-- START --
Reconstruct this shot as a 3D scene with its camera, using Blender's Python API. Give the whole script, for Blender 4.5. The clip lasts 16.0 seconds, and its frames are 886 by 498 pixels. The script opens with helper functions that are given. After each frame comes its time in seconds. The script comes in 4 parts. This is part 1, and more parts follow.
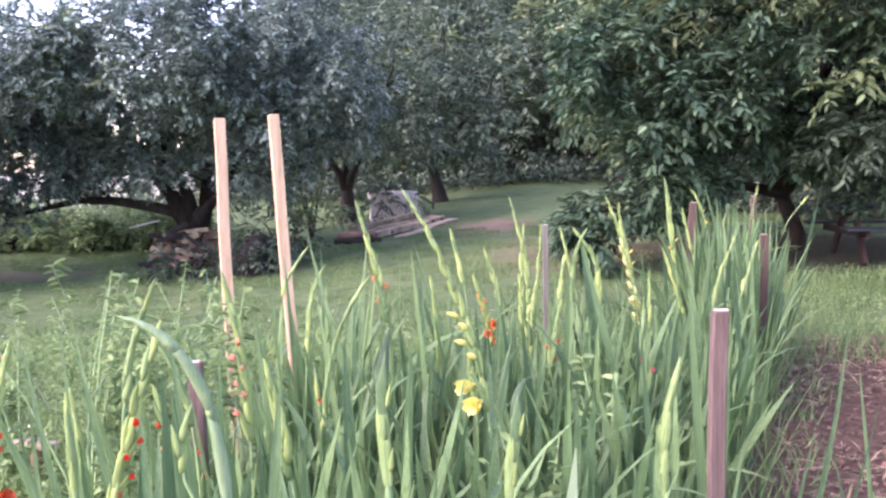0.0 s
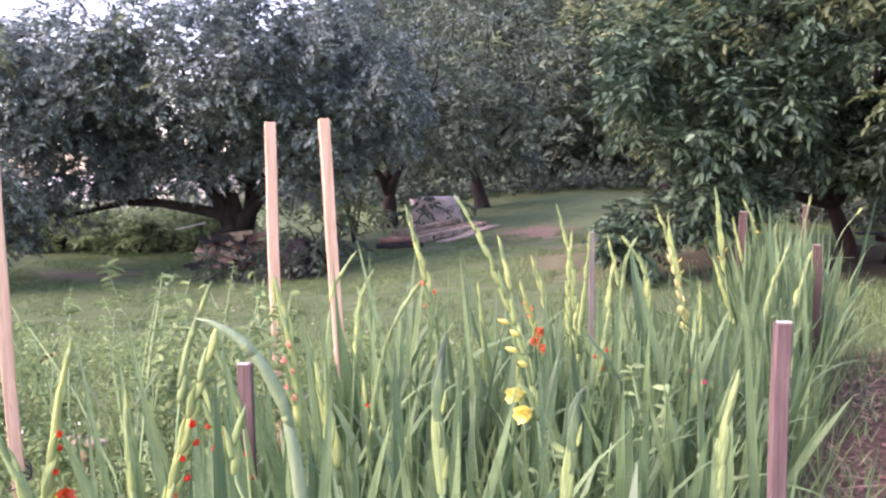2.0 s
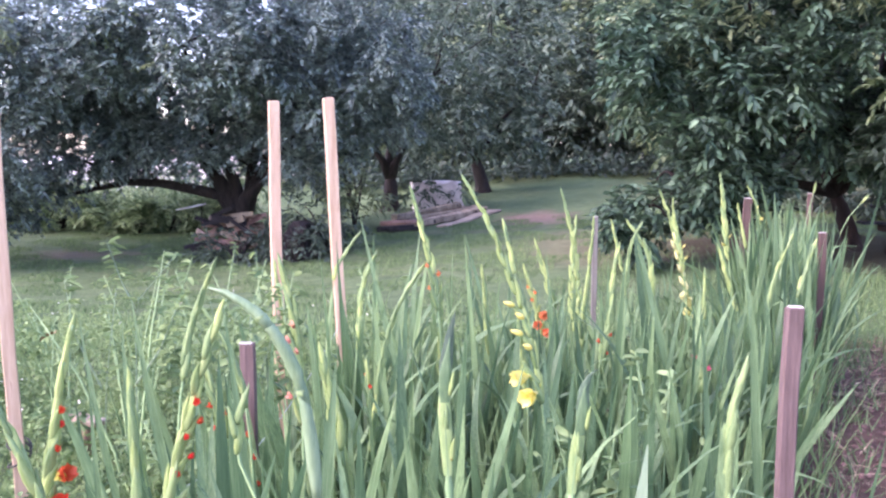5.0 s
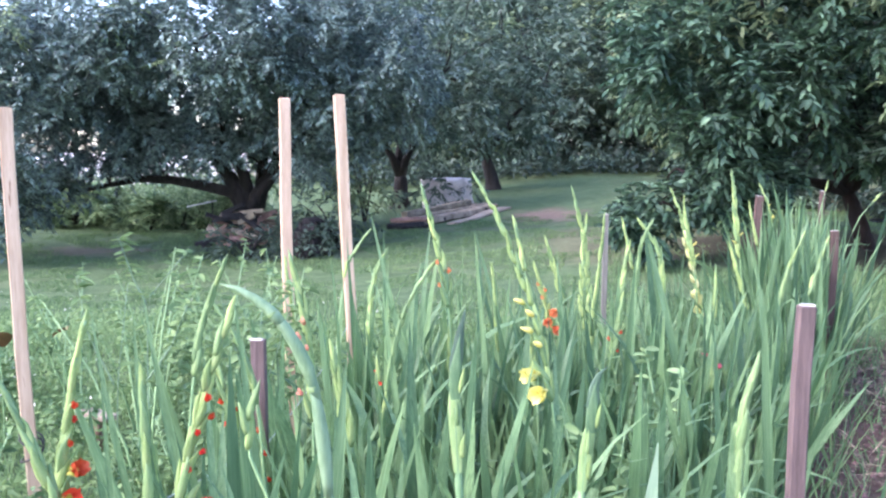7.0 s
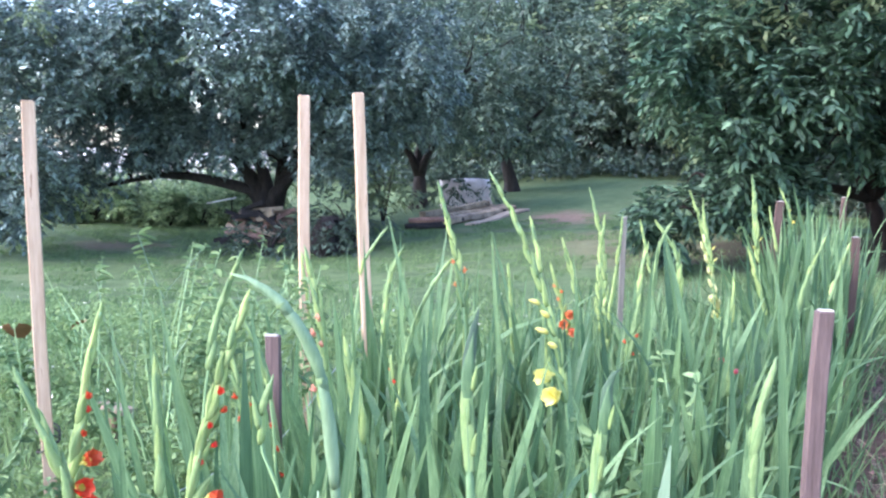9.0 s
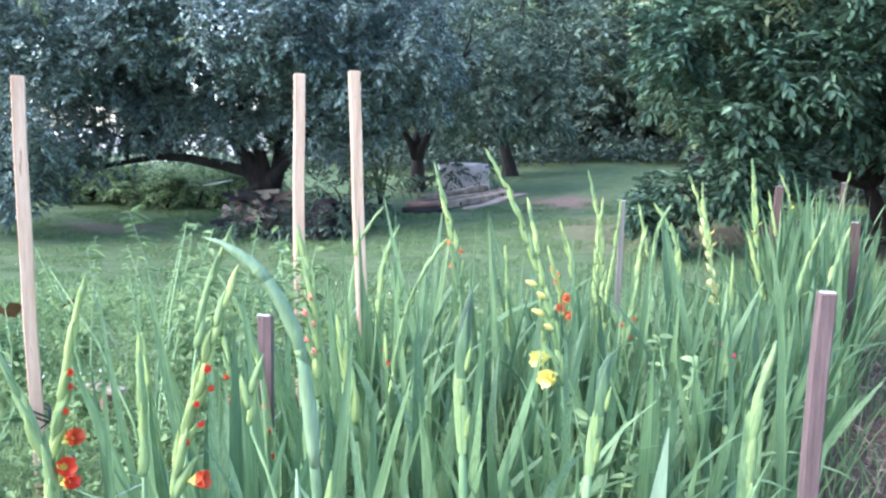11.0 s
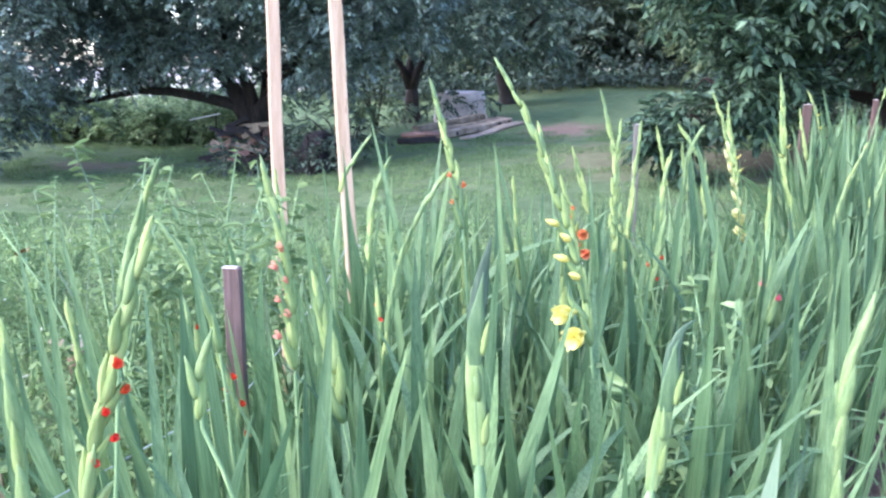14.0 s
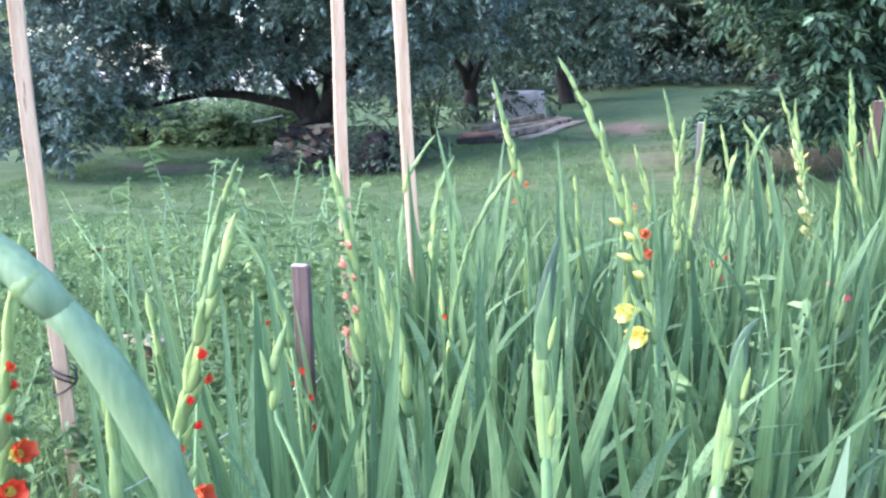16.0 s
-- END --
-- START --
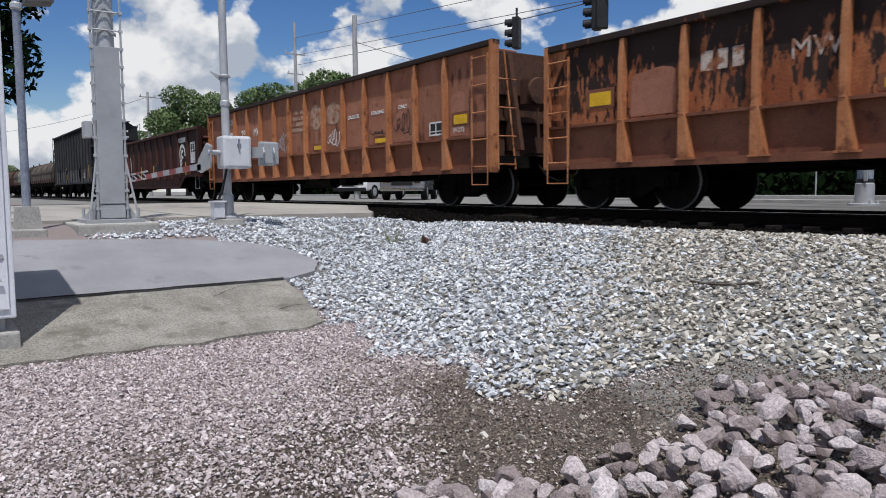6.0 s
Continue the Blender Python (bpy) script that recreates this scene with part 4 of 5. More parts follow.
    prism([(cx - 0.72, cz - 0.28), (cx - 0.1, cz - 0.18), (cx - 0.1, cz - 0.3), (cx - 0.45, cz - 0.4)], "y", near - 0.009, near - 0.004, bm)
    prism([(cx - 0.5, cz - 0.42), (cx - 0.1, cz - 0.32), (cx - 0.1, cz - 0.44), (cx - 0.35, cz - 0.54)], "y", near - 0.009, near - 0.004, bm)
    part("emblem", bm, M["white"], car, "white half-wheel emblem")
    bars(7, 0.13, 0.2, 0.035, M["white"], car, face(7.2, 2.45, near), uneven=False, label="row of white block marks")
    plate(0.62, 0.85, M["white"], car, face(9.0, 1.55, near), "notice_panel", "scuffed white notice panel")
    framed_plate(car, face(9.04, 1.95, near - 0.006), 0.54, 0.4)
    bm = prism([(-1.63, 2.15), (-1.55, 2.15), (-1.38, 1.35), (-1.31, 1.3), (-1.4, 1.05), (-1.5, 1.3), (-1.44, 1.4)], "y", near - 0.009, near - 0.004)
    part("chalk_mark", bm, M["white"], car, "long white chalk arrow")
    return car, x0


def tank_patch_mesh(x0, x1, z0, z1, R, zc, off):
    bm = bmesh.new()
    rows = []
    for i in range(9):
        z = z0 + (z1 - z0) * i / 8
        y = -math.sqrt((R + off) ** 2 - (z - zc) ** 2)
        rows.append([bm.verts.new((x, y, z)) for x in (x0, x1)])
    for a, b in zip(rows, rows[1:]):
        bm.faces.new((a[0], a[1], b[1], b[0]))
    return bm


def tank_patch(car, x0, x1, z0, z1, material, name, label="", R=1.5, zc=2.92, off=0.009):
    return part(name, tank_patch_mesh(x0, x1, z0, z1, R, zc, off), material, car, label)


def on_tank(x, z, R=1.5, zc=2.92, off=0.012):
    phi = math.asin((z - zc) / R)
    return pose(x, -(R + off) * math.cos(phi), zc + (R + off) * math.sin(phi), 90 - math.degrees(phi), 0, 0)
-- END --
-- START --
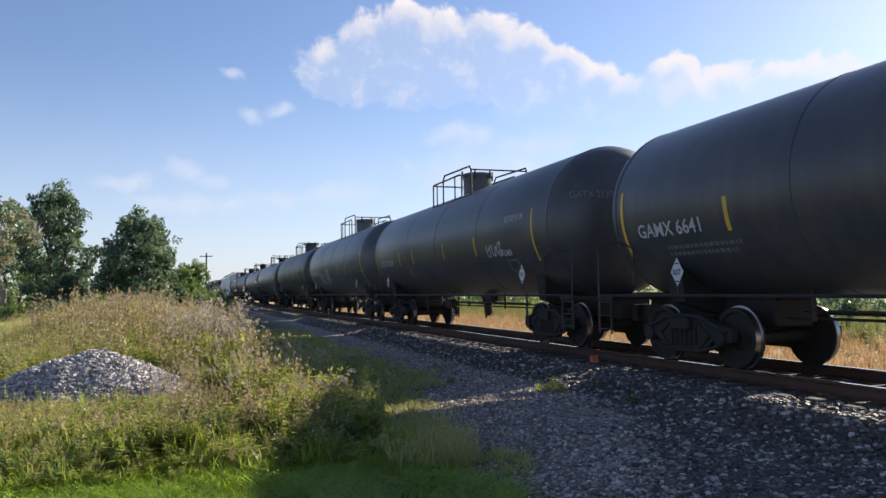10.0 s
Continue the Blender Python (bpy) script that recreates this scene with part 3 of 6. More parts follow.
-- END --
Within the material above, extract exactly the lines that start at the line containing "5. More parts follow." and stop after the line containing "material, car, label)", and only those.

Continue the Blender Python (bpy) script that recreates this scene with part 4 of 5. More parts follow.
    prism([(cx - 0.72, cz - 0.28), (cx - 0.1, cz - 0.18), (cx - 0.1, cz - 0.3), (cx - 0.45, cz - 0.4)], "y", near - 0.009, near - 0.004, bm)
    prism([(cx - 0.5, cz - 0.42), (cx - 0.1, cz - 0.32), (cx - 0.1, cz - 0.44), (cx - 0.35, cz - 0.54)], "y", near - 0.009, near - 0.004, bm)
    part("emblem", bm, M["white"], car, "white half-wheel emblem")
    bars(7, 0.13, 0.2, 0.035, M["white"], car, face(7.2, 2.45, near), uneven=False, label="row of white block marks")
    plate(0.62, 0.85, M["white"], car, face(9.0, 1.55, near), "notice_panel", "scuffed white notice panel")
    framed_plate(car, face(9.04, 1.95, near - 0.006), 0.54, 0.4)
    bm = prism([(-1.63, 2.15), (-1.55, 2.15), (-1.38, 1.35), (-1.31, 1.3), (-1.4, 1.05), (-1.5, 1.3), (-1.44, 1.4)], "y", near - 0.009, near - 0.004)
    part("chalk_mark", bm, M["white"], car, "long white chalk arrow")
    return car, x0


def tank_patch_mesh(x0, x1, z0, z1, R, zc, off):
    bm = bmesh.new()
    rows = []
    for i in range(9):
        z = z0 + (z1 - z0) * i / 8
        y = -math.sqrt((R + off) ** 2 - (z - zc) ** 2)
        rows.append([bm.verts.new((x, y, z)) for x in (x0, x1)])
    for a, b in zip(rows, rows[1:]):
        bm.faces.new((a[0], a[1], b[1], b[0]))
    return bm


def tank_patch(car, x0, x1, z0, z1, material, name, label="", R=1.5, zc=2.92, off=0.009):
    return part(name, tank_patch_mesh(x0, x1, z0, z1, R, zc, off), material, car, label)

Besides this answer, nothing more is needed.